Diyarbakır’ın Bismil ilçesindeki Ziyaret Tepe höyüğünde 2010 yılında bulunan Asur tabletinde yazılı isimler, 2012 yılında çözülebilmiş bölgede 'bilinmeyen bir dil'i ortaya çıkarmıştı. Hem tarihsel hem de dilbilim açısından, bölgedeki kazılar sırasında çıkarılan diğerlerinden ayrı özelliğe sahip tablet, höyükteki sarayın alt kısmından çıkarılmıştı. Cambridge Üniversitesi’nden Dr. John Macginnis, tablette ismi geçen 60 kadının Asur İmparatorluğu Zağros Dağları etrafındaki bölgeyi istila ettiğinde getirilen ve sarayda çalıştırılan kadınlar olduğunu düşünüyordu.

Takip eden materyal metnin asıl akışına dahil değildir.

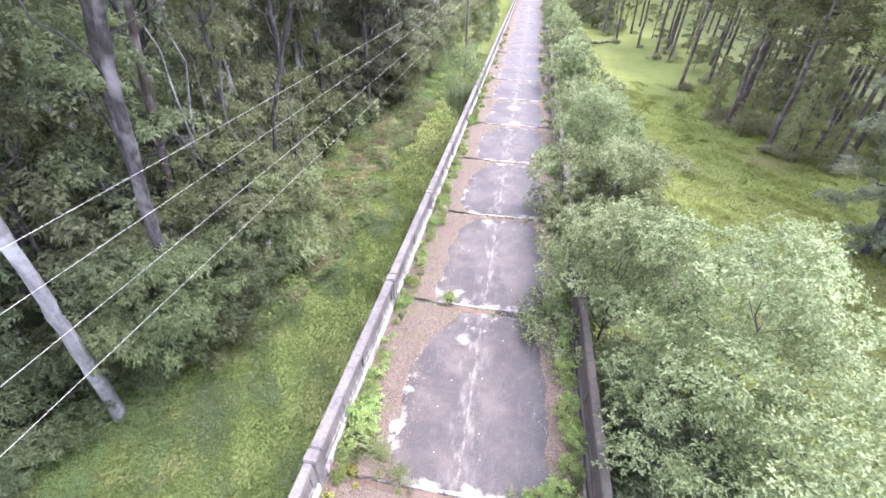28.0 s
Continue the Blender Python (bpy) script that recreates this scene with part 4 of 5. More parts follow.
VINE_AT = (-13.3, 15.9)
vr = np.random.default_rng(14)
wraps = [(-13.3 + 0.03 * z + 0.35 * math.cos(z * 2.1), 15.9 + 0.35 * math.sin(z * 2.1), z, vr.uniform(0.4, 0.75)) for z in np.arange(-3.0, 9.6, 0.62)]
vine_tree = mass_tree(17, [(0, 0, 0), (0.2, 0, 7.0), (0.5, 0.1, 15.0)], 0.2, at_base(VINE_AT, wraps + [(-12.6, 15.4, 9.8, 1.1), (-13.6, 16.6, 10.4, 1.2), (-12.4, 16.6, 8.4, 0.9)]), OAKBARK, BRUSH, 0.12, 0.36, 7, 1.1, moss=34, boughs=2, longest=2.2)
plant("vine_tree", vine_tree, g(*VINE_AT), "tree trunk wrapped in green climbing leaves and hung with moss", "tree", labels=MOSSY)

# undergrowth along the wood's edge
brush = [mound_bush(400 + k, 2.6, 3.7, 9, 0.25, (BRUSH, BROAD, BRUSH)[k], 0.6, 6, density=0.9) for k in range(3)]
edge = []
q = np.random.default_rng(8)
for y in [*np.arange(2.0, 60.0, 2.5), *np.arange(60.0, 140.0, 4.0)]:
    edge.append(((-13.0 if y < 19 else -15.9 if y < 42 else -13.8) + q.uniform(-0.7, 0.6), y + q.uniform(-0.8, 0.8), q.uniform(0.95, 1.5) if y < 19 else q.uniform(0.8, 1.4)))
for y in np.arange(3.0, 60.0, 4.2):
    edge.append((-17.2 + q.uniform(-1.2, 1.2), y + q.uniform(-1, 1), q.uniform(1.1, 1.8)))
for y in np.arange(2.0, 50.0, 5.0):
    edge.append((-20.0 + q.uniform(-2, 2), y + q.uniform(-1, 1), q.uniform(1.1, 1.8)))
    edge.append((-28.0 + q.uniform(-3, 3), y + q.uniform(-1, 1), q.uniform(1.4, 2.2)))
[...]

Projede Marmara Üniversitesi adına görev alan Prof Dr. Kemalettin Köroğlu tablet hakkında:  “Bu tablet sarayın bulunduğu odada ele geçti. Asur sarayında çalışan 60 kadının ismi yer alıyor. İki isim mükerrer yazılmış, bir tanesi de kırık, tam okunmuyor. Bu isimlerin bazıları bölge dillerine uygun. Biri eski İran isimlerine benziyor. Ancak diğerleri hiç bildiğimiz bir dilde değil. Dört ihtimal var. Asurlular hüküm sürdükleri 400 yıl boyunca 1.5 ile 4.5 milyon insani tehcir etmişler. Ticari, ekonomik, askeri nedenlerle yapılmış. Belki bu tehcir sırasında bilmediğimiz bir topluluk esir edilmiş olabilir. İkinci neden bölgede henüz tespitini yapmadığımız bir topluluk olabilir. Üçüncüsü aynı dönemde Elazığ bölgesinde Muşki diye bir toplum var ve bunların dilleri hakkında bilgimiz yok. Belki bu topluluğa aitler. Dördüncüsü de Diyarbakır bölgesinde Dicle’nin kuzeyinde yaşayan Şubriya isimli bir topluluk var. Bunların da yazılı belgeleri yok. Yerel dilleri olabilir diye düşünüyoruz” demişti.

****

Tekfen Vakfı Yönetim Kurulu Üyesi Dori Kiss Kalafat'ın da kısa bir konuşma yaptığı etkinlik, soru cevap kısmının ardından sona erdi.